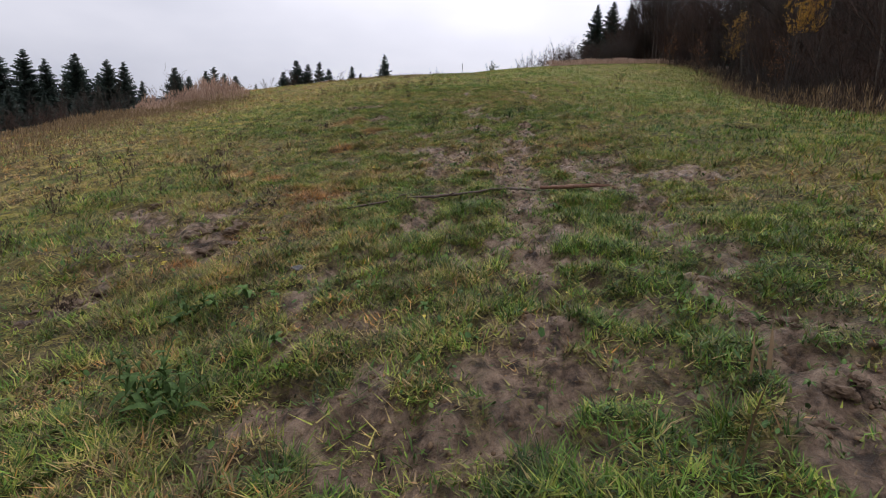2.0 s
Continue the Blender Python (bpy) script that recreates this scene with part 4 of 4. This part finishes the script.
for k in range(330):
    y = r_tus.uniform(2.0, 34)
    x = -0.06 * y + r_tus.choice((-1, 1)) * abs(r_tus.gauss(0, 2.7))
    if float(mud_at(x, y)) > 0.25 or x > float(wood_edge(y)) - 1:
        continue
    dr = float(dry_at(x, y))
    kind = 0 if dr < 0.32 else 1 if dr < 0.5 else 2
    if 14.5 < y < 21 and r_tus.random() < 0.45:
        kind = 2
    if r_tus.random() < 0.15:
        kind = 3
    place(TUSSOCKS[kind], x, y, r_tus.uniform(0.45, 0.95), r_tus.uniform(0, 360))
# withered tufts along the worn line
for k in range(46):
    x, y = r_tus.uniform(-3.3, -0.9), r_tus.uniform(16.3, 20.5)
    place(TUSSOCKS[r_tus.choice((2, 2, 1, 0))], x, y, r_tus.uniform(0.6, 1.0), r_tus.uniform(0, 360))


def dead_clump(seed, size):
    """A low mat of dark, collapsed stalks."""
    r = random.Random(seed)
    s = Shape()
    for k in range(90):
        a, b = r.uniform(0, 6.283), r.random() ** 0.7 * size
        p = Vector((math.cos(a) * b, math.sin(a) * b * 0.7, -0.02))
        h = r.uniform(0, 6.283)
        ln = size * r.uniform(0.5, 1.1)
        q = p + Vector((math.cos(h) * ln * 0.7, math.sin(h) * ln * 0.7, ln * r.uniform(0.1, 0.55) * (1.1 - b / size)))
        m = p.lerp(q, 0.5) + Vector((0, 0, ln * 0.14))
        w = Vector((-math.sin(h), math.cos(h), 0)) * r.uniform(0.004, 0.008)
        s.add([p - w, p + w, m + w, m - w, q], [(0, 1, 2, 3), (3, 2, 4)])
    return new("dead_clump", s.mesh("dead_clump", M_weed))


DEAD = [tagged(dead_clump(140 + k, 0.24 + 0.04 * k), "low dark clump of collapsed dead stalks in the meadow", "weed", "dead clumps of the meadow") for k in range(3)]
for x, y, k in ((-4.4, 20.8, 1.5), (-4.1, 20.6, 1.2), (-4.8, 21.0, 1.3), (-4.63, 15.67, 1.2), (-4.2, 13.4, 1.2), (-5.0, 22.4, 1.3), (-4.5, 10.8, 1.3), (-5.8, 10.5, 1.0), (-3.6, 6.35, 1.0), (-3.2, 18.0, 0.8), (-4.37, 15.1, 1.3), (-3.9, 13.9, 1.2), (-4.13, 13.3, 1.1), (-5.9, 14.7, 1.2), (-4.73, 22.6, 1.2), (-2.26, 14.76, 0.9), (1.51, 21.7, 1.0), (1.81, 21.2, 1.1), (-5.2, 36.5, 1.8), (-4.2, 36.0, 1.8), (-3.6, 37.5, 1.6), (-6.3, 35.8, 1.6)):
    place(r_tus.choice(DEAD), x, y, k, r_tus.uniform(0, 360))
for k in range(330):
    y = 6 + 49 * r_tus.random() ** 1.3
    x = r_tus.gauss(-6.0, 3.0) if k % 4 else r_tus.gauss(7, 3.5)
    if x > float(wood_edge(y)) - 1 or float(mud_at(x, y)) > 0.5 or abs(x + 0.06 * y) < 1.6:
        continue
    place(r_tus.choice(DEAD), x, y, r_tus.uniform(0.6, 1.5), r_tus.uniform(0, 360))

# small round leaves of clover and sorrel among the blades
n = 60000
sx, sy = scatter(n, -6, 4.5, 1.2, 30, lambda x, y: np.clip(fbm(x, y, 0.8, 51, 3) * 3.2 - 1.35, 0, 1) * (1 - 0.75 * mud_at(x, y)) * np.exp(-(off_line(x, y) / 3.2) ** 2))
n = len(sx)
sz, sa, ss, st = ground_z(sx, sy) + rng.uniform(0.01, 0.06, n), rng.uniform(0, 6.283, n), rng.uniform(0.008, 0.022, n), rng.normal(0, 0.55, (n, 2))
ring = np.array([(1.0, 0.0), (0.3, 0.62), (-0.8, 0.35), (-0.8, -0.35), (0.3, -0.62)])
lv = np.zeros((n, 5, 3))
for k, (u, v) in enumerate(ring):
    dx, dy = ss * (u * np.cos(sa) - v * np.sin(sa)), ss * (u * np.sin(sa) + v * np.cos(sa))
    lv[:, k] = np.stack([sx + dx, sy + dy, sz + dx * st[:, 0] + dy * st[:, 1]], 1)
tagged(new("clover_leaves", build_mesh("clover_leaves", lv.reshape(-1, 3), np.arange(5 * n), np.full(n, 5), [M_leaf])), "small rounded green leaves scattered through the turf", "leaves", kind="stuff")

# crumbs of churned earth on the bare ground
n = 90000
kx, ky = scatter(n, -5.2, 2.8, 1.5, 29, lambda x, y: np.clip(mud_at(x, y) * 1.4 - 0.35, 0, 1) * np.clip(fbm(x, y, 0.3, 57, 2) * 2.2 - 0.5, 0, 1))
n = len(kx)
kz, kr = ground_z(kx, ky), 0.004 + 0.018 * rng.random(n) ** 2.5
octa = np.array([(1, 0, 0), (0, 1, 0), (-1, 0, 0), (0, -1, 0), (0, 0, 0.8), (0, 0, -0.6)], float)
kv = np.stack([kx, ky, kz], 1)[:, None] + octa[None] * kr[:, None, None] * rng.uniform(0.55, 1.5, (n, 6, 1)) + rng.normal(0, 0.18, (n, 6, 3)) * kr[:, None, None]
tri = np.array([0, 1, 4, 1, 2, 4, 2, 3, 4, 3, 0, 4, 1, 0, 5, 2, 1, 5, 3, 2, 5, 0, 3, 5])
tagged(new("earth_crumbs", build_mesh("earth_crumbs", kv.reshape(-1, 3), (np.arange(n)[:, None] * 6 + tri).ravel(), np.full(8 * n, 3), [M_crumb], None, True)),
       "small crumbs of wet brown earth on trodden ground", "earth", kind="stuff")


def leafy_weed(seed, height, mesh_data):
    """An upright weed with leaves up its stem."""
    r = random.Random(seed)
    ob = new("leafy_weed")
    ob.empty_display_size = 0.1
    for st in range(3):
        a = r.uniform(0, 6.283)
        c = Shape()
        pts = [Vector((math.cos(a) * 0.03 * u, math.sin(a) * 0.03 * u, height * u * 0.33 - 0.03)) + Vector((math.cos(a), math.sin(a), 0)) * 0.05 * u * r.random() for u in range(4)]
        c.tube(pts, [0.005, 0.0045, 0.004, 0.0025], 5)
        part("stem", c, M_leaf_dark, ob)
        for k in range(8):
            u = 0.15 + 0.85 * k / 8
            i = min(int(u * 3), 2)
            p = pts[i].lerp(pts[i + 1], u * 3 - i)
            lf = new("leaf", mesh_data)
            lf.parent = ob
            kk = r.uniform(0.45, 0.95) * (1.15 - 0.6 * u)
            lf.matrix_basis = pose(p.x, p.y, p.z, r.uniform(-20, 20), r.uniform(-50, 5), 137.5 * k + r.uniform(-20, 20)) @ Matrix.Diagonal((kk, kk, kk, 1))
    return tagged(ob, "upright dark green leafy weed in the turf", "weed", "leafy weeds")


LEAFY = [leafy_weed(201, 0.34, LEAF_B), leafy_weed(202, 0.26, LEAF_A)]
for x, y, k, sc in ((0.26, 15.98, 0, 1.2), (-1.94, 4.86, 0, 1.0), (-1.82, 4.72, 1, 1.1), (-2.06, 4.95, 1, 1.0), (0.54, 16.3, 1, 0.8), (-0.47, 10.79, 1, 0.7), (-2.3, 5.9, 1, 0.8), (-1.46, 14.1, 1, 0.8), (-0.5, 13.1, 1, 0.7)):
    place(LEAFY[k], x, y, sc, r_ros.uniform(0, 360), on_ground(x, y, 0.0))

# yellow flowered weed beside the churned ground
fl = new("flowering_weed")
r_fl = random.Random(8)
for k in range(9):
    a = r_fl.uniform(0, 6.283)
    tip = Vector((math.cos(a) * 0.12, math.sin(a) * 0.12, r_fl.uniform(0.16, 0.32)))
    fl_s, fl_h = Shape(), Shape()
    fl_s.spike(Vector((0, 0, -0.02)), tip, 0.004)
    for g in range(5):
        b = 6.283 * g / 5
        fl_h.spike(tip, tip + Vector((math.cos(b) * 0.022, math.sin(b) * 0.022, 0.006)), 0.007)
    part("stem", fl_s, M_leaf, fl)
    part("flower", fl_h, M_yleaf, fl, "small bright yellow flower head")
tagged(fl, "low weed with small yellow flowers in the turf", "flower", "yellow flowers")
place(fl, -3.13, 6.76, 1.0, 0)
place(fl, -0.21, 19.78, 0.8, 120)
place(fl, -0.45, 19.49, 0.6, 40)

# thin marker post on the crest
post = new("marker_post")
p_s = Shape()
p_s.tube([Vector((0, 0, -0.2)), Vector((0.02, 0, 0.9)), Vector((0.03, 0.01, 1.9))], [0.045, 0.042, 0.035], 6)
part("pole", p_s, M_wood, post)
post.matrix_basis = pose(-3.6, 84.0, float(hill(-3.6, 84.0)))
tagged(post, "thin weathered wooden post on the crest", "post")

**********

Every line in the data that holds "part" should be copied out.

Continue the Blender Python (bpy) script that recreates this scene with part 4 of 4. This part finishes the script.
        part("stem", c, M_leaf_dark, ob)
    part("stem", fl_s, M_leaf, fl)
    part("flower", fl_h, M_yleaf, fl, "small bright yellow flower head")
part("pole", p_s, M_wood, post)